Glasgow shows Edinburgh the way on regeneration - Kevin Buckle
News this week that Dundee’s Assai Records were to open in Glasgow’s Sauchiehall Street was met with a quote from Councillor Angus Millar, Convener for City Centre Recovery at Glasgow City Council that it was another sign of investor confidence in Sauchiehall Street and the city centre.
Regular readers of this column wil know I have pushed for a “business czar” for Edinburgh on several occasions and this appeared to be very much what Glasgow had put in
A quick check revealed that Edinburgh council does not have any equivalent or indeed any committee that would bring the elements together that would support a role like this.
A couple of phone calls later and I had discovered that the council’s policy of granting change of use allowing more food outlets had come to a halt with several refusals recently.
Now I’m not disputing the fact that Edinburgh city centre probably has enough food outlets but there is hardly a queue of retailers looking for premises so if Princes Street is ever to recover it definitely needs a coordinated plan.
Several people I spoke to did say George Street was showing signs of recovery and I must visit to see how things are looking there but everybody agrees that while there are some positive plans for Princes Street certainly currently things look little different to a year ago.

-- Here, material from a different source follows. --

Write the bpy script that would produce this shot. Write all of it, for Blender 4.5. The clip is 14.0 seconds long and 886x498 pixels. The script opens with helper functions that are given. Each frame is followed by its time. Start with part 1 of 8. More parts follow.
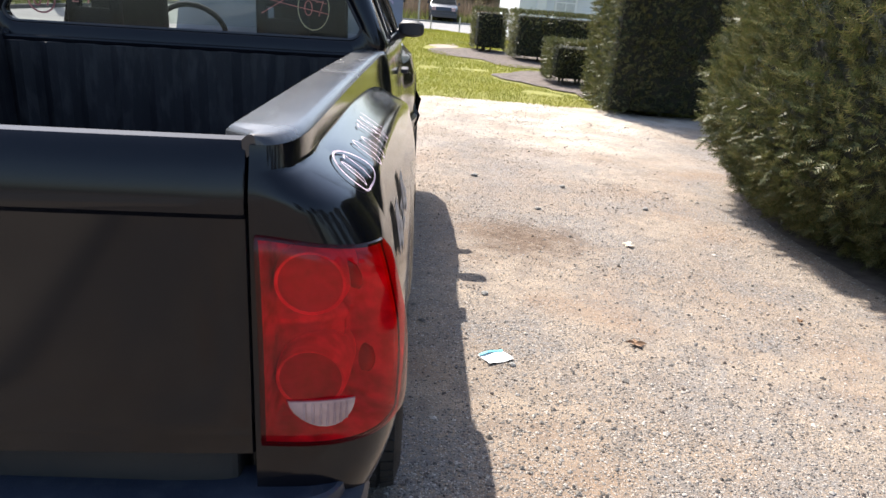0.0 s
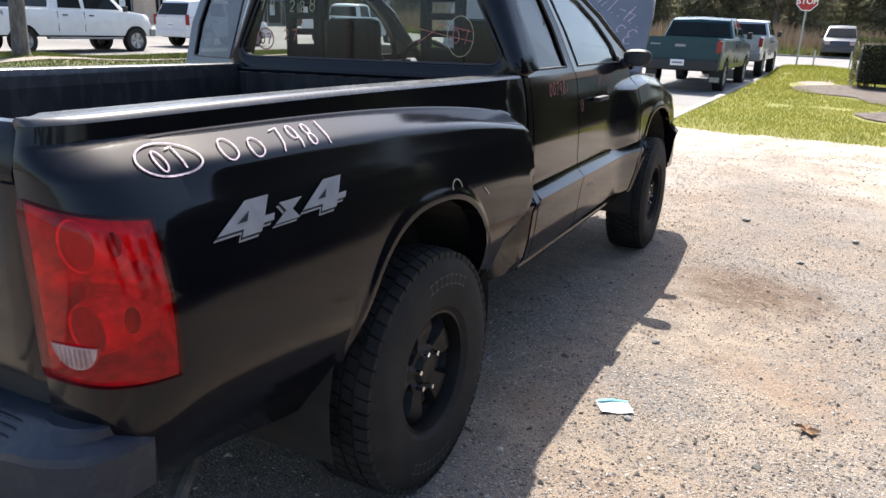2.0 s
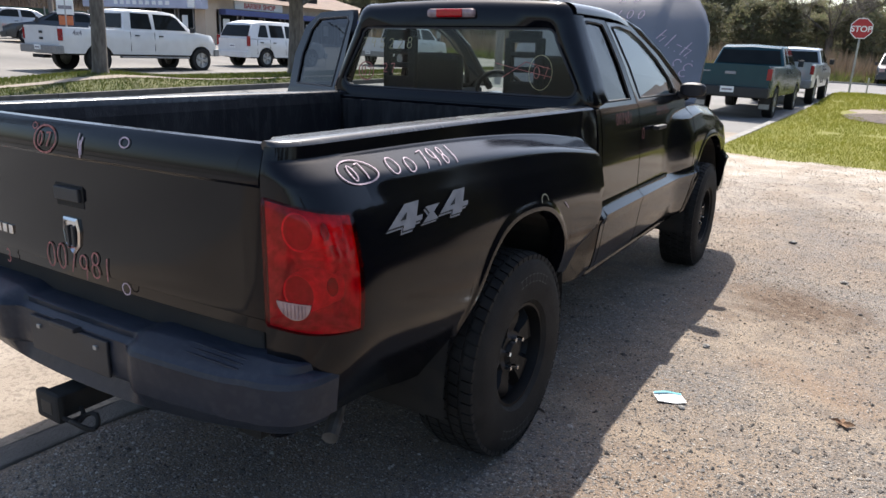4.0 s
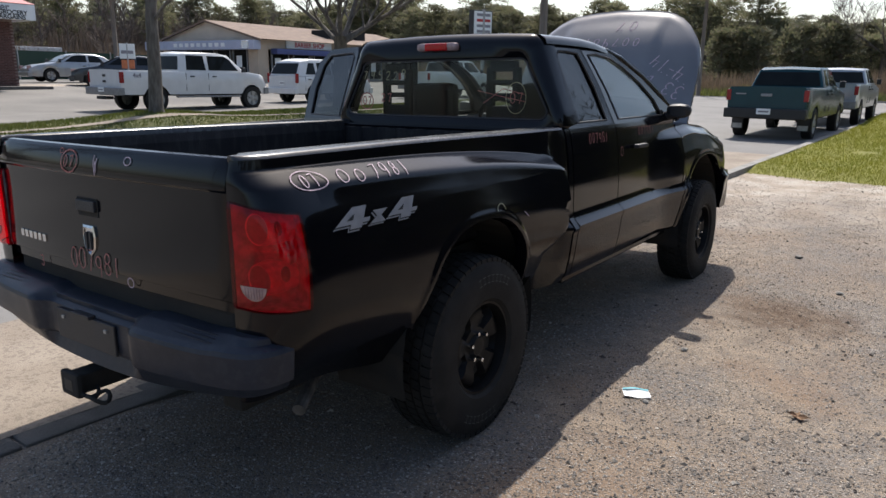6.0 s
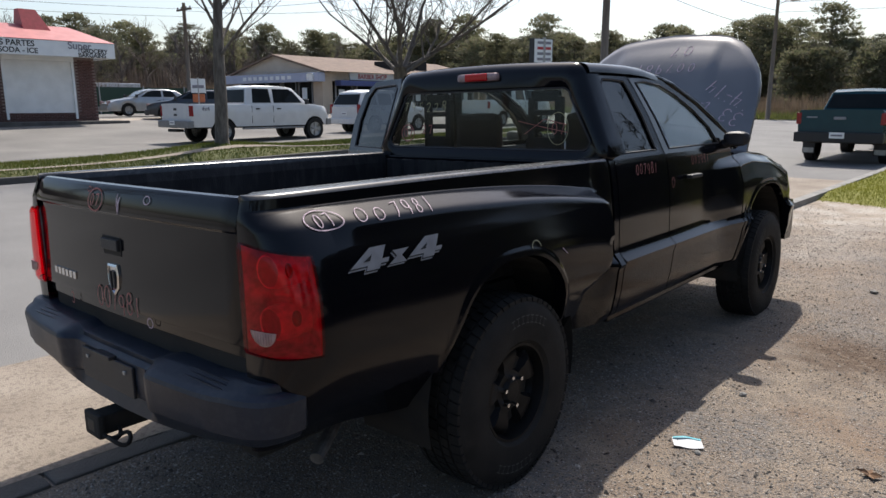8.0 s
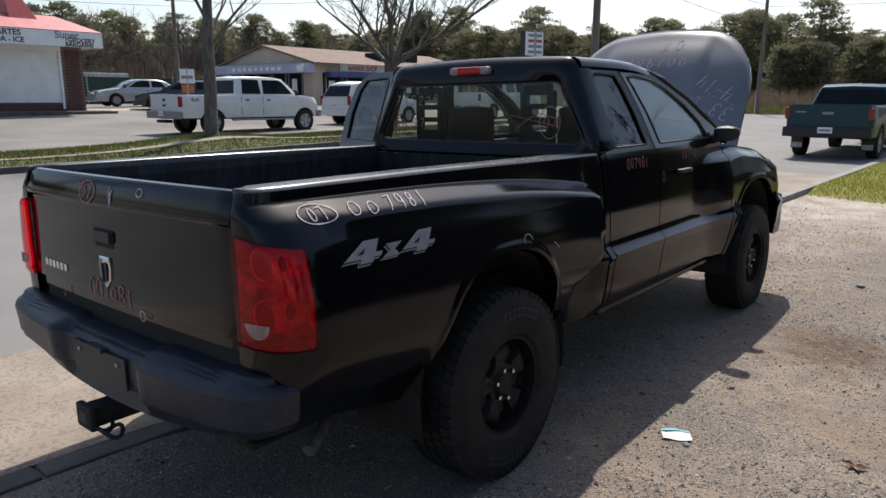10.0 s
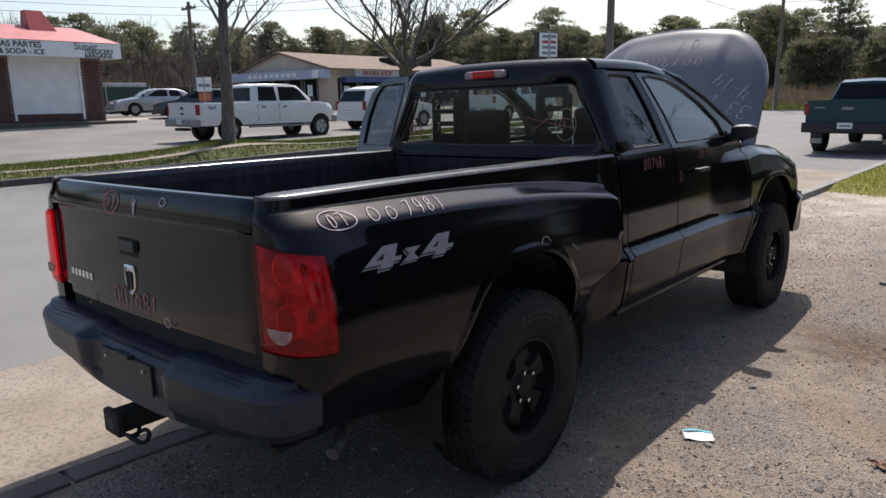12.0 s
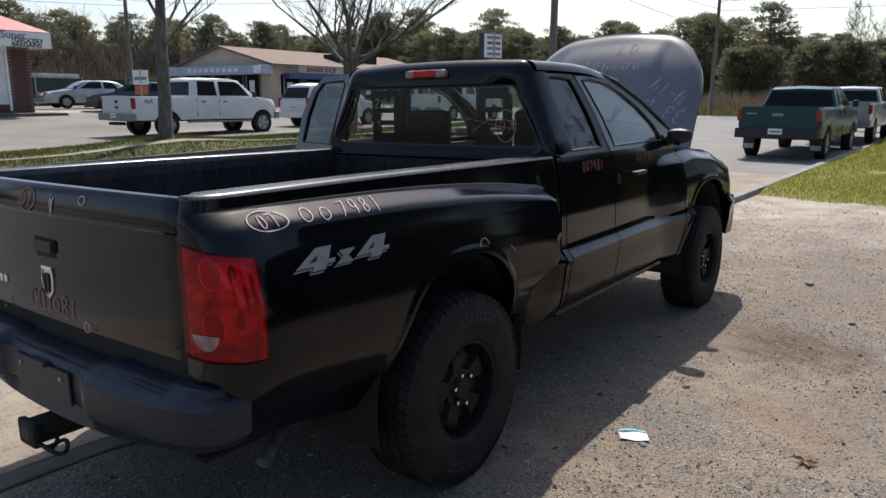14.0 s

While the council has a wide number of other issues to deal with it is more than disappointing that there is no group even looking at the city centre’s problems. Surely between the council and Essential Edinburgh who manage the New Town city centre Business Improvement
District a plan could be devised and somebody put in place to move things forward at a faster pace than is currently the case.
Looking around other places are also focusing on their city centres as this is without doubt a UK issue and frustratingly I think Edinburgh is far better placed than most to come up with a solution but isn’t even really trying to tackle the problems.
I will contact the Edinburgh city centre councillors and other relevant members of the council to see if they can explain why Glasgow feels the need to have a Convener for City Centre Recovery but Edinburgh has no such position and report back.
There is no doubt that the pandemic only increased people’s propensity to shop online and in the aftermath many have not returned to their offices on a full time basis but Edinburgh was hit of course by problems even before all this when businesses started leaving Princes Street
and George Street to move to the new St James Quarter.
It is clear Edinburgh will need to depend on its visitors more than ever and it would make a lot of sense if instead of simply talking about footfall those making decisions at any level actually had a comprehensive breakdown of how that footfall is made up and what people are looking for when they visit.
Rather than sitting back waiting for retailers to come to Edinburgh there needs to be a proactive group of people whose job is to entice successful businesses without an Edinburgh base to open up here and encourage those here already to expand.